Сравнивая этот город-мир, неясный, расплывчатый, аморфный, с куда более узким, но более цельным и все еще благоуханным, пусть и полностью упадническим миром Пруста, мы осознаем, какие перемены произошли в мире всего за несколько лет. Вещи, обсуждаемые в искусственном мирке предместья Сен-Жермен, не выдерживают никакого сравнения с тем, о чем ведутся разговоры на улицах, в пабах и борделях Дублина. Благоухание, подымающееся со страниц Пруста, – что это, как не аромат умирающего мира, последний тонкий запах того, что готово дать семена?

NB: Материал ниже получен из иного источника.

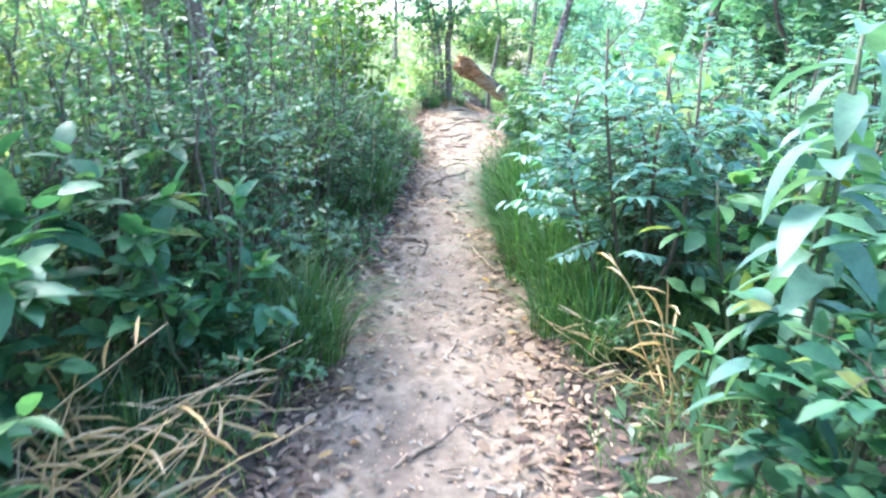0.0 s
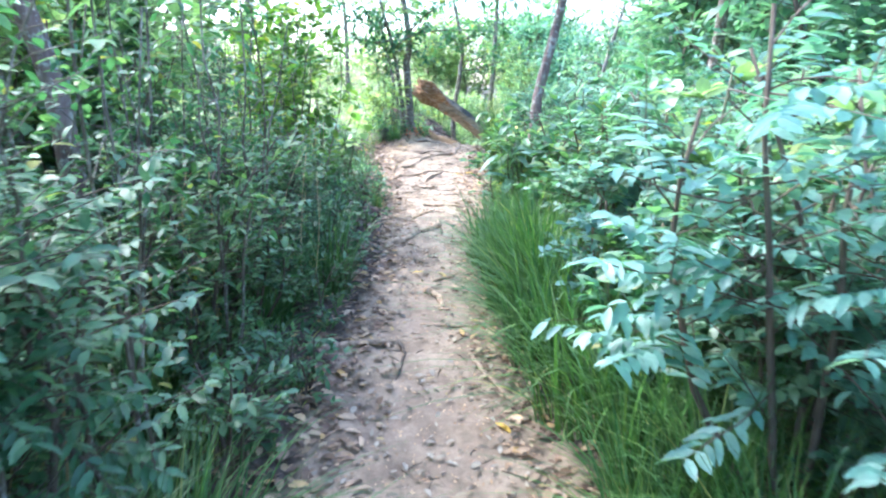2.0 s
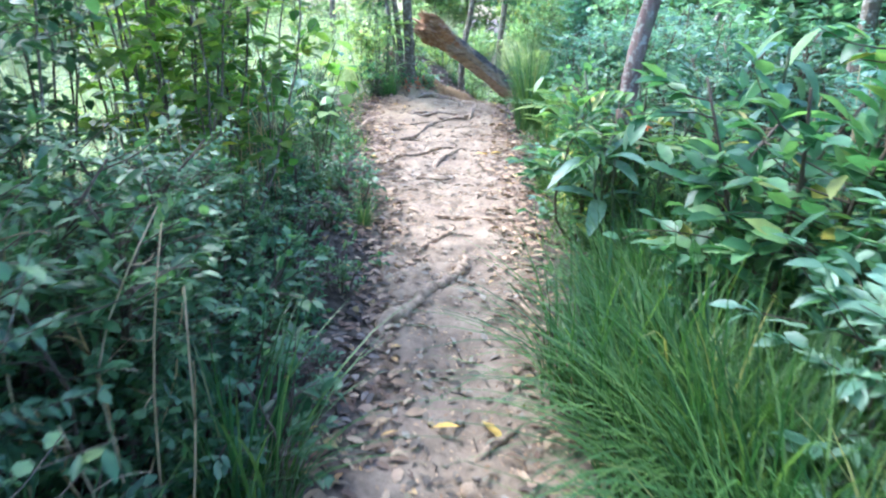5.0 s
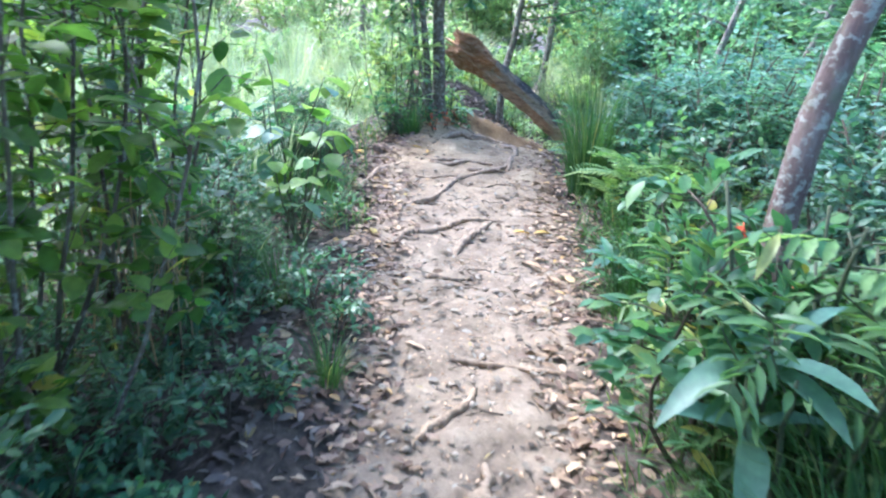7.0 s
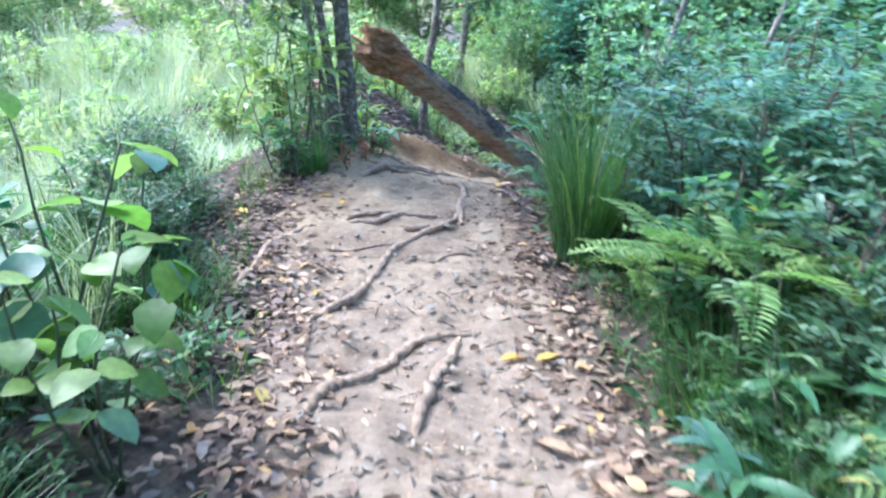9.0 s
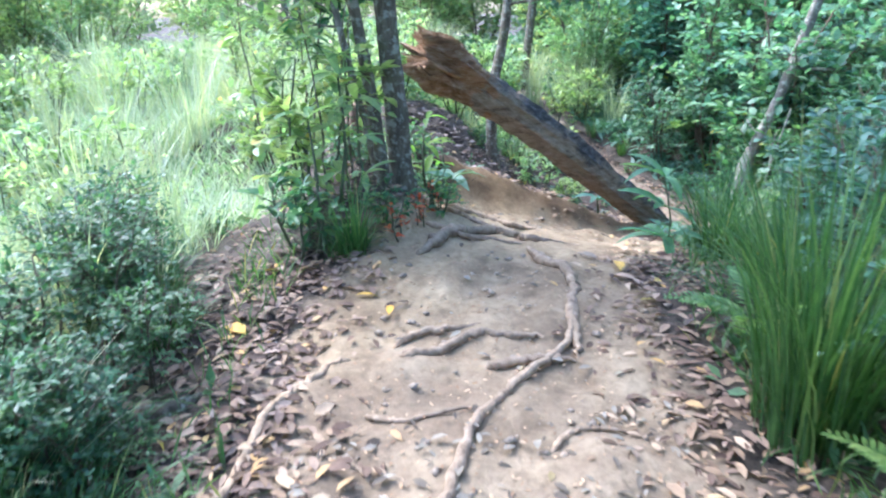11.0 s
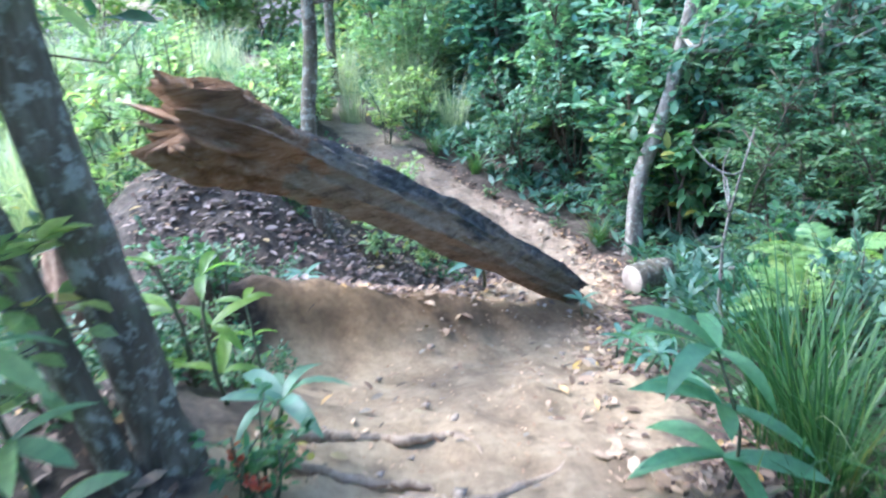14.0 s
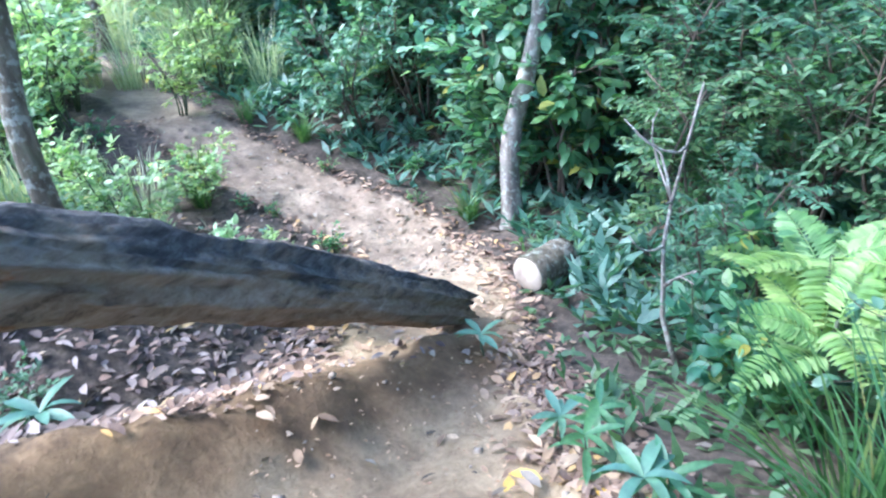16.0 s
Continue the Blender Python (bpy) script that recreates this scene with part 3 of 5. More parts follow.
def grass_tuft(label="bright green tuft of long grass at the trail edge", leaf=None, count=150, length=0.5, radius=0.07, lean=0.5):
    ob = thing("grass_tuft", label, "grass", "grass tufts")
    n = 6
    for k in range(count):
        if k % -(-count // 3) == 0:
            if k:
                part("tussock", b, leaf or M_GRASS, ob)
            b = Build()
        a, r = between(0, 6.283), radius * np.sqrt(between(0, 1))
        root = np.array([np.cos(a) * r, np.sin(a) * r, 0])
        a2 = a + between(-0.9, 0.9)
        L = length * between(0.25, 1.2)
        out = lean * between(0.15, 1.0)
        t = np.linspace(0, 1, n)
        h = np.array([np.cos(a2), np.sin(a2), 0])
        mid = root + h * (L * out * t**1.8)[:, None] + np.array([0, 0, 1.0]) * (L * (t - 0.5 * out * t**2.2))[:, None]
        side = np.array([-np.sin(a2), np.cos(a2), 0]) * 1.0
        w = between(0.002, 0.0048) * (1 - t**2.5) + 0.0004
        v = np.stack([mid - side * w[:, None], mid + side * w[:, None]], 1).reshape(-1, 3)
        b.add(v, [(i * 2, i * 2 + 1, i * 2 + 3, i * 2 + 2) for i in range(n - 1)])
    part("tussock", b, leaf or M_GRASS, ob)
    return ob


def long_tuft():
    return grass_tuft(count=150, length=0.62, radius=0.11, lean=0.85)


def wide_tuft():
    return grass_tuft("dark green arching grass tuft under the shrubs", M_GRASS, 230, 0.5, 0.18, 1.15)


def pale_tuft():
    return grass_tuft("wild grass clump off the trail, paled by haze in its colour", M_GRASS_HAZE, 130, 0.75, 0.16, 0.6)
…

Когда мы, читая «Улисса», проникаем в Дублин и открываем для себя флору и фауну, зафиксированную памятью такого высокоцивилизованного и высокочувствительного существа, как Джойс, мы осознаем, что отсутствие запаха, деодоризация, есть результат смерти. Те, кто кажутся живыми людьми, ходящими, любящими, разговаривающими, пьющими, на самом деле не люди, а призраки. Драма заключается в разжижении; это даже не статичность, как у Пруста. Анализ более невозможен, так как организм не существует. Вместо исследования умирающего, однако еще не тронутого разложением организма, как у Пруста, мы обнаруживаем, что заняты исследованием существования клеток, ампутированных органов, поврежденных оболочек. Этнология, то есть примерно то, чем занимаются египтологи, изучающие останки останков. Описание жизни через мумии. Величественная гомеровская фигура Улисса, усохшая до незначительных размеров тени то Блума, то Дедала, бродит по мертвому и покинутому миру большого города; анемичные, искаженные и чахлые отражения того, что было некогда эпическими деяниями, которые Джойс разделил на эпизоды в своем знаменитом «основном плане» и которые остаются лишь подобием, тенью и могилой идей, событий и людей.